A key to the design is that the wireless photoelectric sensor requires 2,000 times less power than a cellphone. Compared to a standard photoelectric sensor, the cost premium for the wireless solution is less than the cost to hard wire the system. To achieve the five-year battery life, the design also needed to reduce the power required to operate the sensor over a thousand fold on what was already a low power sensor. One technique used to reduce power consumption is to quickly turn the sensor on and off.
“We made the sensor very fast so it could take a reading in a fraction of a millisecond. Then, we can turn the sensor off for, say, 100 milliseconds,” Gardner told us. Many times a second, the sensor is turned on and operated for a very short period, but the majority of time it is essentially off. Sophisticated algorithms within the sensor control when it is using power.
Application advantages and limitations
“If a customer is trying to implement a system with millisecond or sub-millisecond operation which could be categorized as high speed, wireless is not what you want,” said Gardner. “A wired system is still faster for those types of applications with more brute force power available.” But if the application has long cable runs and more real-time performance requirements, versus high-speed operation, Gardner said the wireless sensors typically respond in 125 milliseconds.
Wireless is also suited for applications where there is motion between the PLC and end device such as a transport mechanism or conveyor. A wireless system design is much less expensive than implementing slip rings using cable trays and flexible cables. Another application advantage is if the sensor is located a long distance from the control. On a small machine where the distance is only five feet, it may not make sense, but if the distance is 500 feet, installing the wireless sensor costs less than installing the cable.
A potential application class is where there is a requirement for system-wide monitoring such as a call-for-parts system, for example, that delivers a tote of parts to a location. Wireless is often used on forklifts, so that the driver can have an indicator and real-time feedback, which identifies which areas are out of parts. Since the forklift is mobile, wireless offers a clear advantage.
Many manufacturing facilities are looking to create flexible layouts where production can be laid out for specific needs depending on their product mix. To collect information from a machine used in the process that might be moved on a periodic basis, wireless works well since you can move the machine without a need to rewire it. One potential application concern is system reliability, but Gardner said that has been a focus of the design process. The signal used is extremely robust, powerful, and provides 10 to 100 times the range of a WiFi-based system, and also has built-in all of the characteristics of a PLC-based level network. This includes time-out mechanisms, CRC checks, and a pre-defined state for the output in case a link is lost.
For years, these techniques have been used in PLC level networks and have also been built into the wireless protocol. With its built-in site survey, which reports signal strength, if everything is set up properly and within range to guarantee good signal strength, the system is as reliable as a wired solution.
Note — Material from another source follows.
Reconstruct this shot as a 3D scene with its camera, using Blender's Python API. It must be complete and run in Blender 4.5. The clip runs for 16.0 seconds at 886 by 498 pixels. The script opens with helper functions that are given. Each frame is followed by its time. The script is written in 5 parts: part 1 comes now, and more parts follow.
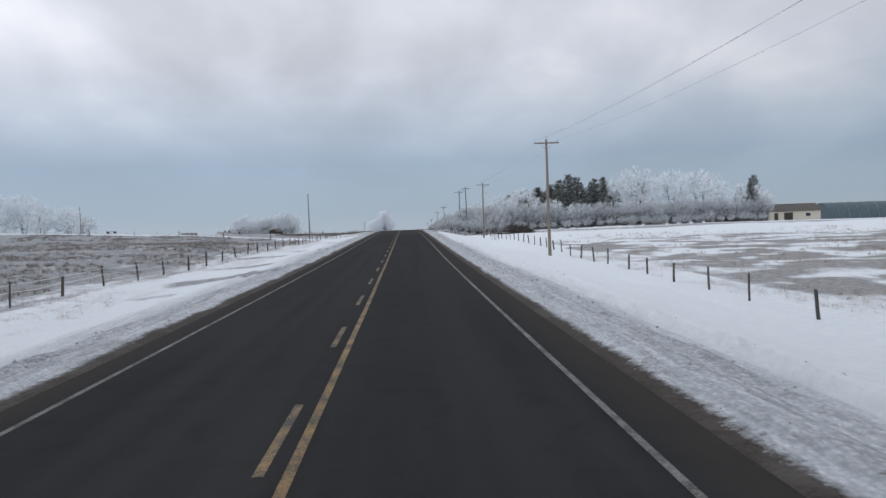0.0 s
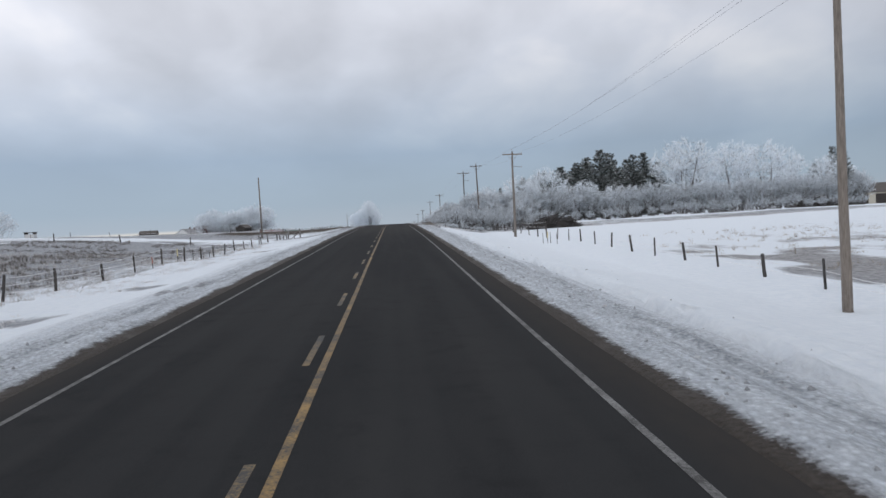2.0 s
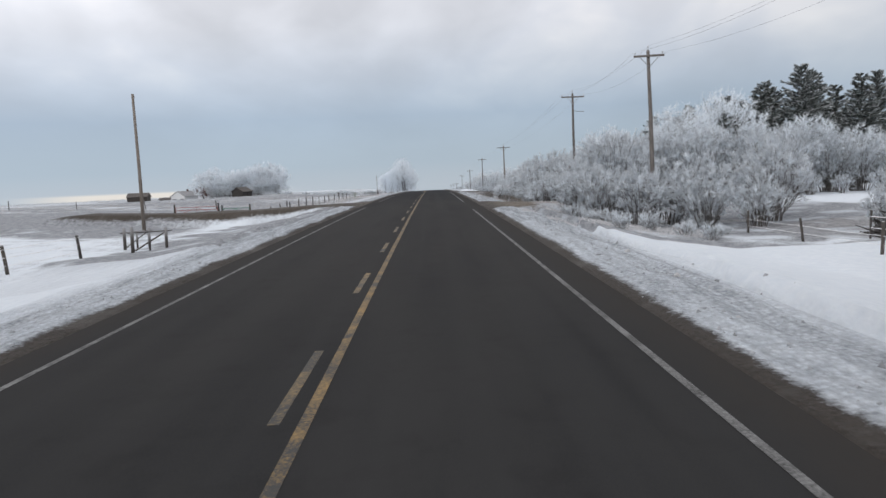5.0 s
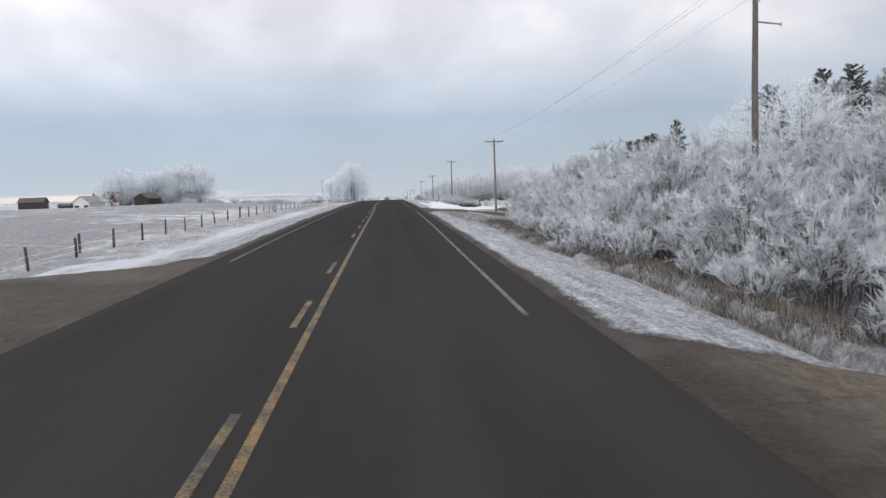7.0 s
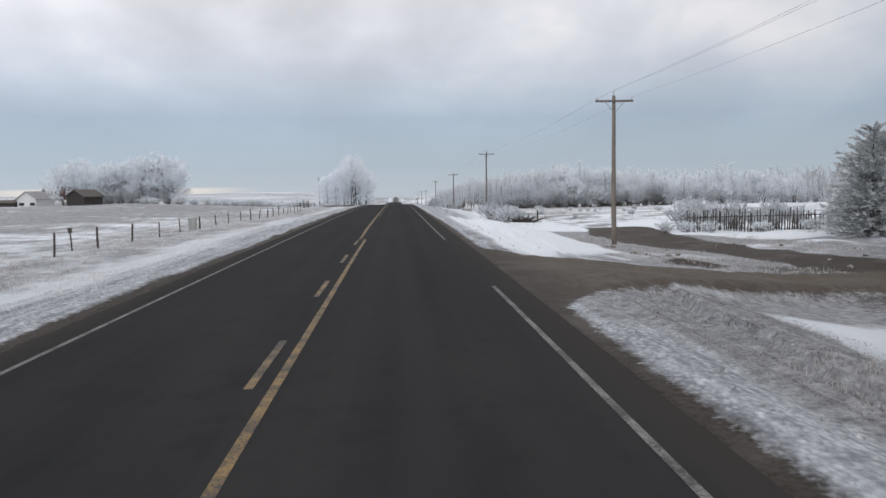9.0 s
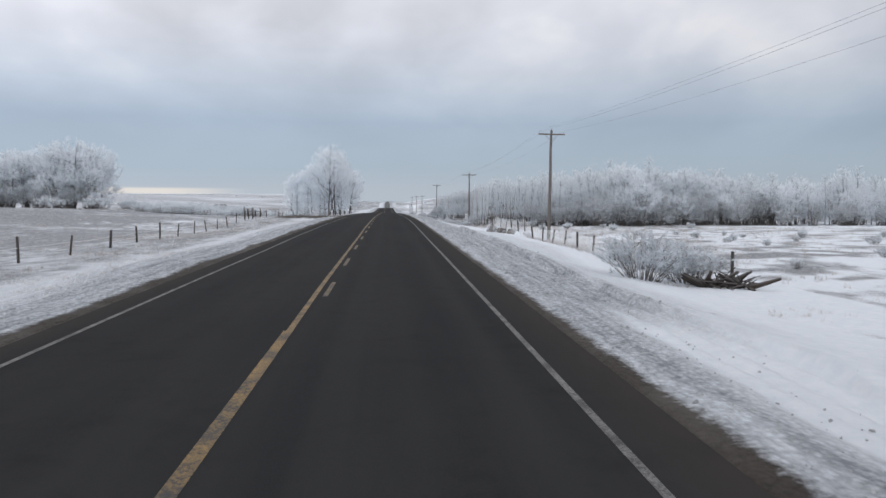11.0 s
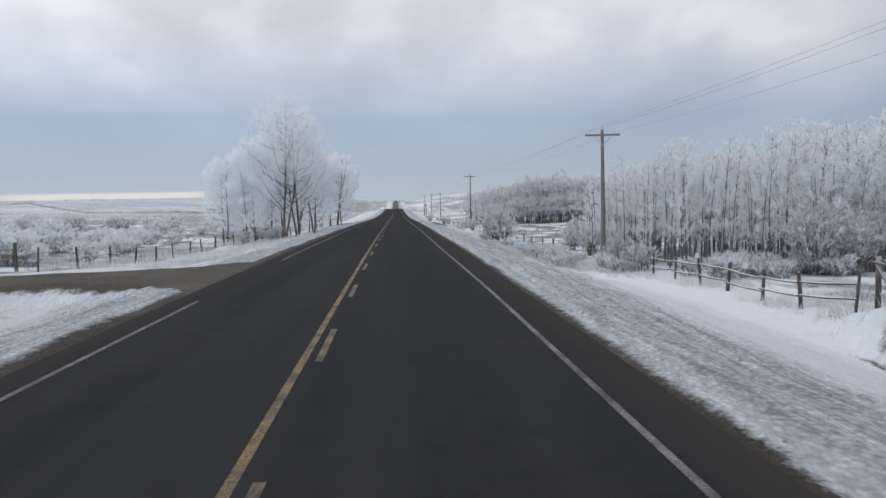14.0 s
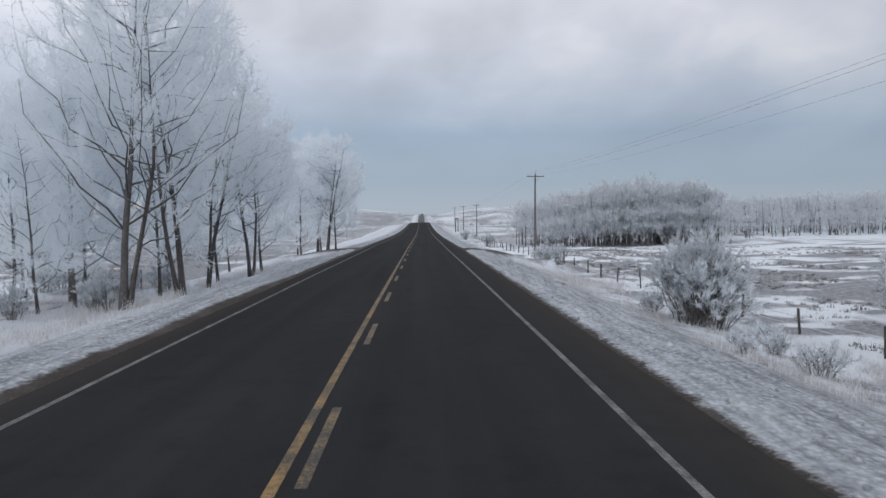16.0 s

It also provides immediate indication if communication is lost to a part of the system, and has been designed with the reliability and determinism issues firmly in mind.
The system can also implement a system heartbeat where wireless devices check on a regular basis, every five seconds, for example. If the devices don’t check in, those devices can be reset to a pre-defined state to fail in a predictable manner.
Banner Engineering has a lot of experience with the wireless system technology, but the breakthrough with the Q45 is a combination of low power operation, fast response, and the way it has been implemented as a tightly defined product. The unit provides the sensors, batteries, power management, and the wireless system all in a single housing. “All the user needs to do to establish communications is bind it to a gateway. Since there can be multiple gateways and devices in a single area, communications only occur with devices that they have been paired with,” Gardner told us.
He said engineers are sometimes concerned with noisy devices such as variable frequency drives (VFDs) operating in the same area. Noise can reduce the range of the signal, but not significantly. The wireless system has a very narrow band that it is operating within. Frequency-hopping, spread spectrum technology creates a very narrow, well-defined frequency, and these narrow frequencies are very noise immune because the system can filter out any frequencies above and below that level. Engineers can also be concerned if it will affect their WiFi system since the sensor and laptops both operate at 2.4 GHz. But all ISM band products are certified to work well together, and Gardner said extensive testing has shown the two technologies don’t affect each other at all.
Customers have done extensive testing for WiFi interference but none of them have been able to sense the wireless sensor operating on the network. Because the system is sending just a few bits of information every 125 milliseconds, it is creating much less traffic than other WiFi devices. A PLC on the system using a WiFi radio access point to pick up the sensors, for example, would require 1,000 times more bandwidth than the Q45 system.